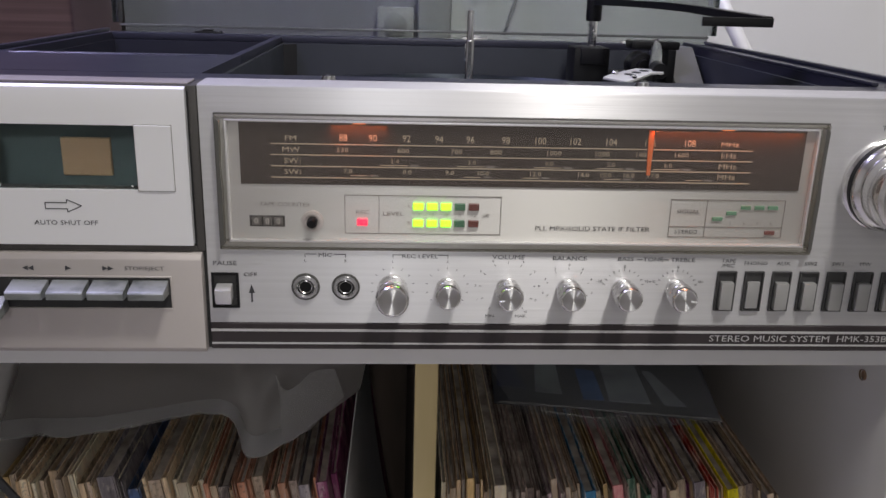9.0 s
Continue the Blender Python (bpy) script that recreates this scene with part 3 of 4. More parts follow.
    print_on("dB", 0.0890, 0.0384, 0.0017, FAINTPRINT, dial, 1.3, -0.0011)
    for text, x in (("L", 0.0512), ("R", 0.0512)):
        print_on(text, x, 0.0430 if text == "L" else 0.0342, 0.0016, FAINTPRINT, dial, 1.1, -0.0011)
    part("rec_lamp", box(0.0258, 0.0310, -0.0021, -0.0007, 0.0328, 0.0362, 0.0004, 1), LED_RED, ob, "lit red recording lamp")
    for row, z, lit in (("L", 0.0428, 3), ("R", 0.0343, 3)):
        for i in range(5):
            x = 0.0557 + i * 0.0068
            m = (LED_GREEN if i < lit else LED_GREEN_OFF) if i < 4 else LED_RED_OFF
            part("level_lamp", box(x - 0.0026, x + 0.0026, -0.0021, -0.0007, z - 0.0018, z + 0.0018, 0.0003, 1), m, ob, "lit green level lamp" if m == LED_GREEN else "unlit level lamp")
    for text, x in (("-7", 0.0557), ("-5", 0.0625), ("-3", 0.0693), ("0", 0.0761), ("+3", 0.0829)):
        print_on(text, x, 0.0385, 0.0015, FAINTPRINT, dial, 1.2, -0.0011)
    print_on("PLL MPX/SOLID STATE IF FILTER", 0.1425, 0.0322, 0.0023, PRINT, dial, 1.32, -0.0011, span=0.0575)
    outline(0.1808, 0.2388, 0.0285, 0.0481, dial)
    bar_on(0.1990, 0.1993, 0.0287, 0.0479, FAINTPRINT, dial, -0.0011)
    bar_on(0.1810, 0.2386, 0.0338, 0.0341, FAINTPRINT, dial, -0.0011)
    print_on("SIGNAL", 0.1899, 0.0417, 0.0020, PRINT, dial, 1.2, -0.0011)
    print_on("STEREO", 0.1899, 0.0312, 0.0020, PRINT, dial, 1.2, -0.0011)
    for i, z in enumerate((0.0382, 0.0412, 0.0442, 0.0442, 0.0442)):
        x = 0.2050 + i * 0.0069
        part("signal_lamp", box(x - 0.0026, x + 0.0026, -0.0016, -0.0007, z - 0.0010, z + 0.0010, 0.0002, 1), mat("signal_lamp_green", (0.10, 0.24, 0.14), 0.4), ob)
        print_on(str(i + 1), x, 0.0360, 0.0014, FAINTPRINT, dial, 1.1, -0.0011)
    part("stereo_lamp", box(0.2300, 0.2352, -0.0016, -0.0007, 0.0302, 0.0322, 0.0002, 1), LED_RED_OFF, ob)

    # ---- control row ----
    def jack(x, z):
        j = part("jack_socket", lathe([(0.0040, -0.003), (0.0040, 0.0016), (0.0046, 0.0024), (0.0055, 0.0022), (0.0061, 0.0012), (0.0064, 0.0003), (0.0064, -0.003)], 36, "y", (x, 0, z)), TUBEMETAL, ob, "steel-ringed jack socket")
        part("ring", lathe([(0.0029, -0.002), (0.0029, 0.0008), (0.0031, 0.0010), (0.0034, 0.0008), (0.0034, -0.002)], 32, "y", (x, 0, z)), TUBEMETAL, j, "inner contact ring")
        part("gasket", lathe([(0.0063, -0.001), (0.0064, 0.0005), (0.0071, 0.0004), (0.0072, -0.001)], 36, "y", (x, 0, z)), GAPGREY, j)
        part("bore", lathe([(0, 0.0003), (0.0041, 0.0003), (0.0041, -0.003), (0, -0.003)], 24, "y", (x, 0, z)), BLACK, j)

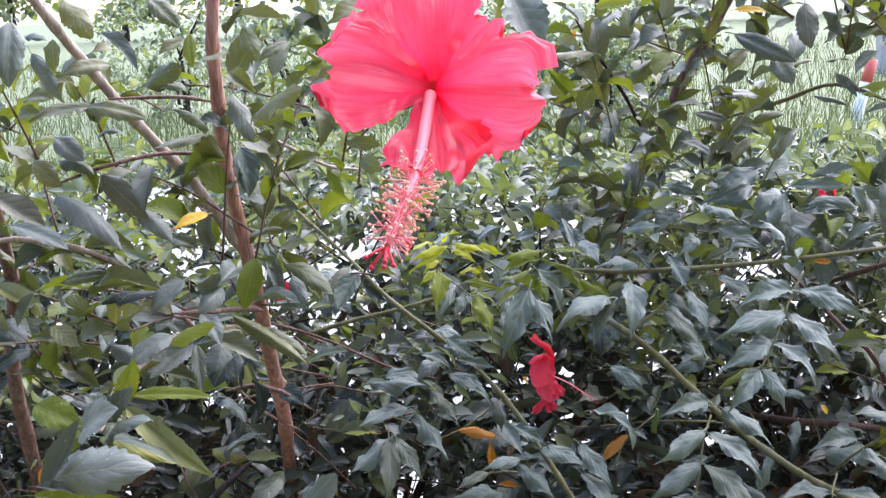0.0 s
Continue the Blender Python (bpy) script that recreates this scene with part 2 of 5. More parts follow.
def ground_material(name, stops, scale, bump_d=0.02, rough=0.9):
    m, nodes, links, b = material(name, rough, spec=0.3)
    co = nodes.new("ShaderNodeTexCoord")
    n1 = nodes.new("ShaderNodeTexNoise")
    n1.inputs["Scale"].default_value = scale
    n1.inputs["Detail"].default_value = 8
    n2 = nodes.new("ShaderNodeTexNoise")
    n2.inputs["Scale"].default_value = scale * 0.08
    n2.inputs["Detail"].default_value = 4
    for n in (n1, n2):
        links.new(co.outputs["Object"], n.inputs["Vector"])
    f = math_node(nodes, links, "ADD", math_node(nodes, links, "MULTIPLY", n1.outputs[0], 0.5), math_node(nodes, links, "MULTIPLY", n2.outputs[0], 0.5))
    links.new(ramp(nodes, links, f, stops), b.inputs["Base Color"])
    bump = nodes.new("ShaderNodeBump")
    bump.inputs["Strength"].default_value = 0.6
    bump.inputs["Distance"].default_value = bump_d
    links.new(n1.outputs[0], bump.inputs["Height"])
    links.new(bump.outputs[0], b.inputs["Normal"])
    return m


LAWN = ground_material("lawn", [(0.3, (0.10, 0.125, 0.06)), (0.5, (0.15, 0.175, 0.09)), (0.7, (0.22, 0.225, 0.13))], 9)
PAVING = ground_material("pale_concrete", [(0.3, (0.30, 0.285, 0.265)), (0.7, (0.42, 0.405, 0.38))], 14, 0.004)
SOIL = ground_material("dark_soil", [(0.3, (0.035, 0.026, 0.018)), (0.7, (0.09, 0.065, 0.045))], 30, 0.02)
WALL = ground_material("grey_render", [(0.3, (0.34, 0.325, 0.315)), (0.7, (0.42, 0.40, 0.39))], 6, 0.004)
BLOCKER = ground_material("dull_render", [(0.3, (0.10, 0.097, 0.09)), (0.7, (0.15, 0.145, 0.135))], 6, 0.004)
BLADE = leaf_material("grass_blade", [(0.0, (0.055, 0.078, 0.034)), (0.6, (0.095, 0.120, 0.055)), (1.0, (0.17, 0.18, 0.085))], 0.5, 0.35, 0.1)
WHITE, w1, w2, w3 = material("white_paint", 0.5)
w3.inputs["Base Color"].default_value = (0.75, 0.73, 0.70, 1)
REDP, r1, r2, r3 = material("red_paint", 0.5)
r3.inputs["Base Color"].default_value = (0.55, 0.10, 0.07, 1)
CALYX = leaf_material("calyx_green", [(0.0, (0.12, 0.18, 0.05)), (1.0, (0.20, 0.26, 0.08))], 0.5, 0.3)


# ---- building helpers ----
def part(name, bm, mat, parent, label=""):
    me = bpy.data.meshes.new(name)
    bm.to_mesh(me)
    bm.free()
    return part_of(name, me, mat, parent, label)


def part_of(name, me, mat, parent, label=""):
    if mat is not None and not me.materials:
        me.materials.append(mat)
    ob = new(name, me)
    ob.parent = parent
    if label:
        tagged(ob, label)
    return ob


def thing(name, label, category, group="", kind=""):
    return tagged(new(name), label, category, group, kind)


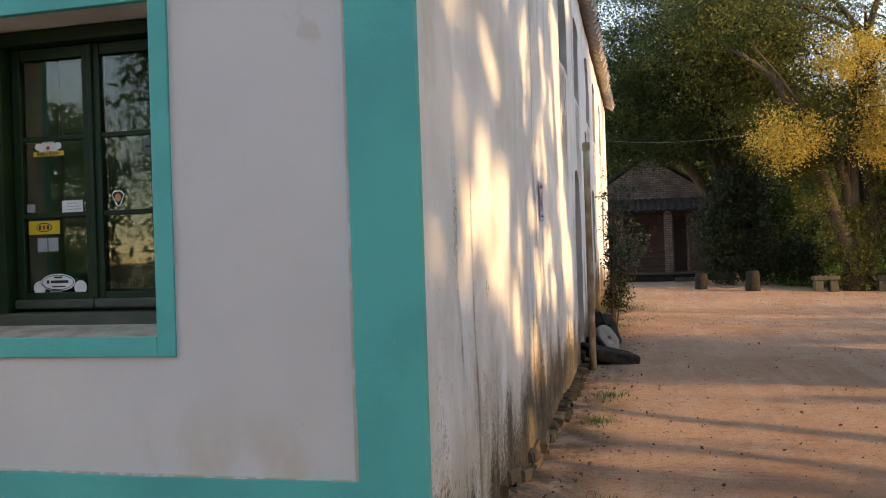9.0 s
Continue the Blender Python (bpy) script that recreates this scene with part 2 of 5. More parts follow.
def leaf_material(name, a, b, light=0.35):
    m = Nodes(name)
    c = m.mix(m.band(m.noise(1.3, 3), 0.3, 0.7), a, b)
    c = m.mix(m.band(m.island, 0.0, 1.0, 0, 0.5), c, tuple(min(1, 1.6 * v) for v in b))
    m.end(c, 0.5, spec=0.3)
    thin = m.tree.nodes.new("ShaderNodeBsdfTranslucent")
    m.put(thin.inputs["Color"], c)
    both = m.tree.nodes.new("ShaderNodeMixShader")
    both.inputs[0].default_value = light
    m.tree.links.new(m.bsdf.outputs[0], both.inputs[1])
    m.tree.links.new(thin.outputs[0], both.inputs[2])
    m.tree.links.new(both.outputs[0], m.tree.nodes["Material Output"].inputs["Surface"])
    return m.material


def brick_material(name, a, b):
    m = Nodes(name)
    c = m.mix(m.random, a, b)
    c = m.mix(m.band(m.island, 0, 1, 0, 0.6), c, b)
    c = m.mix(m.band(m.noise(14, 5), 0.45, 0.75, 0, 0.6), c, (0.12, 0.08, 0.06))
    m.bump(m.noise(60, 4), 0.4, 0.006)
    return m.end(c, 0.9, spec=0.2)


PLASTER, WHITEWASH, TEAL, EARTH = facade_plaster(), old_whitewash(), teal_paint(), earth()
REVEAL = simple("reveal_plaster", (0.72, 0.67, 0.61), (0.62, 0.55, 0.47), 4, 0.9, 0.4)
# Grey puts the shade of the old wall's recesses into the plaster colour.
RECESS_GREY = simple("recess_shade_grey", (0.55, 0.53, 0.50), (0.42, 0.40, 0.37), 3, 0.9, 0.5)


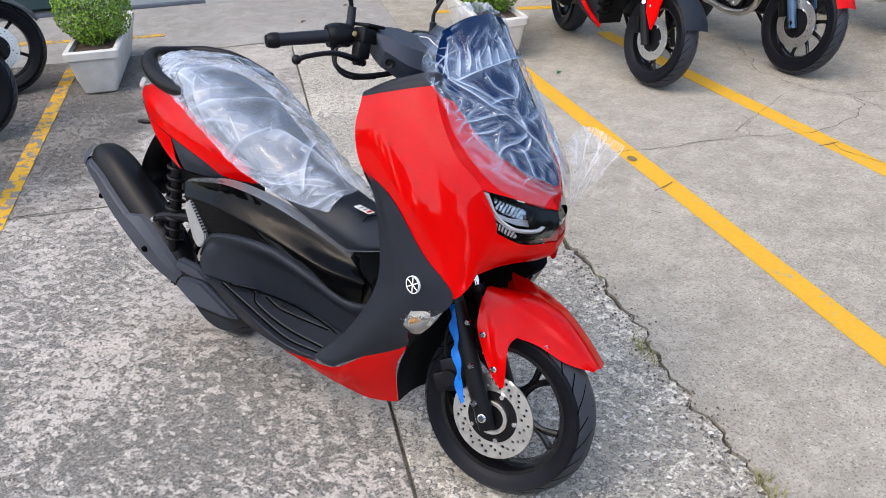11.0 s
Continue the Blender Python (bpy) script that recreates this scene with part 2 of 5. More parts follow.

⁂

What is expected.
With the pictures left out, restate word for word every line of the data above, from the first down to the line that contains "1), LED_RED_OFF, ob)".

The response.
9.0 s
Continue the Blender Python (bpy) script that recreates this scene with part 3 of 4. More parts follow.
    print_on("dB", 0.0890, 0.0384, 0.0017, FAINTPRINT, dial, 1.3, -0.0011)
    for text, x in (("L", 0.0512), ("R", 0.0512)):
        print_on(text, x, 0.0430 if text == "L" else 0.0342, 0.0016, FAINTPRINT, dial, 1.1, -0.0011)
    part("rec_lamp", box(0.0258, 0.0310, -0.0021, -0.0007, 0.0328, 0.0362, 0.0004, 1), LED_RED, ob, "lit red recording lamp")
    for row, z, lit in (("L", 0.0428, 3), ("R", 0.0343, 3)):
        for i in range(5):
            x = 0.0557 + i * 0.0068
            m = (LED_GREEN if i < lit else LED_GREEN_OFF) if i < 4 else LED_RED_OFF
            part("level_lamp", box(x - 0.0026, x + 0.0026, -0.0021, -0.0007, z - 0.0018, z + 0.0018, 0.0003, 1), m, ob, "lit green level lamp" if m == LED_GREEN else "unlit level lamp")
    for text, x in (("-7", 0.0557), ("-5", 0.0625), ("-3", 0.0693), ("0", 0.0761), ("+3", 0.0829)):
        print_on(text, x, 0.0385, 0.0015, FAINTPRINT, dial, 1.2, -0.0011)
    print_on("PLL MPX/SOLID STATE IF FILTER", 0.1425, 0.0322, 0.0023, PRINT, dial, 1.32, -0.0011, span=0.0575)
    outline(0.1808, 0.2388, 0.0285, 0.0481, dial)
    bar_on(0.1990, 0.1993, 0.0287, 0.0479, FAINTPRINT, dial, -0.0011)
    bar_on(0.1810, 0.2386, 0.0338, 0.0341, FAINTPRINT, dial, -0.0011)
    print_on("SIGNAL", 0.1899, 0.0417, 0.0020, PRINT, dial, 1.2, -0.0011)
    print_on("STEREO", 0.1899, 0.0312, 0.0020, PRINT, dial, 1.2, -0.0011)
    for i, z in enumerate((0.0382, 0.0412, 0.0442, 0.0442, 0.0442)):
        x = 0.2050 + i * 0.0069
        part("signal_lamp", box(x - 0.0026, x + 0.0026, -0.0016, -0.0007, z - 0.0010, z + 0.0010, 0.0002, 1), mat("signal_lamp_green", (0.10, 0.24, 0.14), 0.4), ob)
        print_on(str(i + 1), x, 0.0360, 0.0014, FAINTPRINT, dial, 1.1, -0.0011)
    part("stereo_lamp", box(0.2300, 0.2352, -0.0016, -0.0007, 0.0302, 0.0322, 0.0002, 1), LED_RED_OFF, ob)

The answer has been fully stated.